Apesar de la riqueza informática con que ya contamos, la ausencia de un diagnóstico compartido sobre nuestra sociedad es fehaciente. Tal vez ello sirva en parte para explicar lo disparado de las interpretaciones en boga sobre el estado y las perspectivas de la vida en México. De una exultante celebración de la consolidación de la democracia, de las clases medias y, por esa vía, del modelo de economía abierta y de mercado implantado al fin de siglo pasado, pasamos sin mediación a lamentar el aumento en los índices de percepción sobre la corrupción, la contumaz presencia de la pobreza de masas y los varios cuellos de botella convertidos en callejones sin salida para el desarrollo económico y social del país. En medio, soberana como nunca, se ha establecido la violencia criminal organizada y súper armada a la que ahora buscan enfrentarse los pueblos de Chihuahua que, como en el siglo XIX, se ponen en pie de lucha dispuestos, dice el Washington Post, no sólo a defenderse sino a hacer justicia por propia mano: “a brutal justice”, la ha llamado el venerable diario. Hace años, cuando asomaba sus narices la crisis del orden posrevolucionario y con el petróleo se buscaba cerrar heridas en la cumbre y restañar fisuras en la base de la sociedad y del Estado, los dirigentes se desesperaban de
tantodiagnóstico y reclamaban a sus técnicos e intelectuales soluciones contundentes y rápidas. La riqueza que tocaba a la puerta no parecía dispuesta a esperar y lo que quedaba era disponerse a
administrar la riqueza, como postulara eufórico el presidente José López Portillo, casi en la antesala del desplome financiero que echaría por tierra sus esperanzas y las expectativas de muchos más.
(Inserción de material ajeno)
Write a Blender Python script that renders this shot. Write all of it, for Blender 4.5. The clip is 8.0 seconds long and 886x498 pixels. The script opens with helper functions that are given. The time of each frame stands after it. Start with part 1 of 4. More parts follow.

Si nos acercamos con un poco más de cuidado que el usual a aquellos años y meses vertiginosos, tal vez podamos encontrar que, entre otras cosas, fue la ausencia de diagnósticos rigurosos sobre nuestra economía política lo que impidió trazar una carta de navegación adecuada para cruzar los mares de una crisis internacional que no acertaba a decir su nombre, así como para encarar las primeras olas de una globalización que irrumpía impetuosa y acorralaba las economías nacionales por el flanco financiero, sin dar ni pedir cuartel. La paradoja que hoy volvemos a vivir con especial angustia es que entonces como ahora ese embate contra los estados nacionales se originaba en otros estados nacionales, mayores que los demás, pero al igual que casi todos también sometidos al acoso de la estanflación (estancamiento con inflación) y las convulsiones del mercado petrolero a través de las cuales algunas naciones emergentes protagonizaban un conflicto estructural que anunciaba grandes mutaciones. Con el desplome del comunismo soviético se afirmaron las tesis extremas que iluminaban la
revolución de los ricos, de la que escribe Carlos Tello, y la izquierda, de todos colores, se atrincheró en la defensa de los derechos y garantías sociales alcanzados en la segunda posguerra. La globalización se impuso no como diversidad y experimentación sino como camino y pensamiento únicos, hasta que la crisis global hizo surgir del subsuelo, también cada vez más global, los vestigios y las nuevas configuraciones a escala planetaria de un desarrollo capitalista que al despojarse de la modulación inventada por el New Deal de Roosevelt y el estado de bienestar europeo, no podía sino sumir al mundo en una circunstancia de aguda desigualdad de ingresos, accesos y oportunidades, a la que ahora acompañan en todo el globo cuotas de pobreza enormes. La ruptura del orden internacional de Bretton Woods en 1971 no trajo un nuevo orden sino un mundo en estado de flujo. Ahora, bajo la secuela de la gran recesión, no sólo impera el desorden sino la carencia de horizontes, de brújula, y sin un humilde sextante al que acudir en medio de la angustia. Tal es el estado del mundo y tal es, en cruel sintonía, el de nuestra nación. Partir de la desigualdad para buscar rutas de salida que hagan sostenible la tensión clásica entre eficiencia y equidad podría ser el punto de partida de un debate ilustrado e informado que a su vez iluminara la inevitable disputa por el poder y el mando del Estado en la que, de nuevo, pondremos a prueba la solidez de nuestro edificio democrático. Bizancio y sus sabios debían quedar para quienes pueden disfrutar de vacaciones en la playa. Lo que nos urge es reconocer la realidad para tan sólo poder vivirla.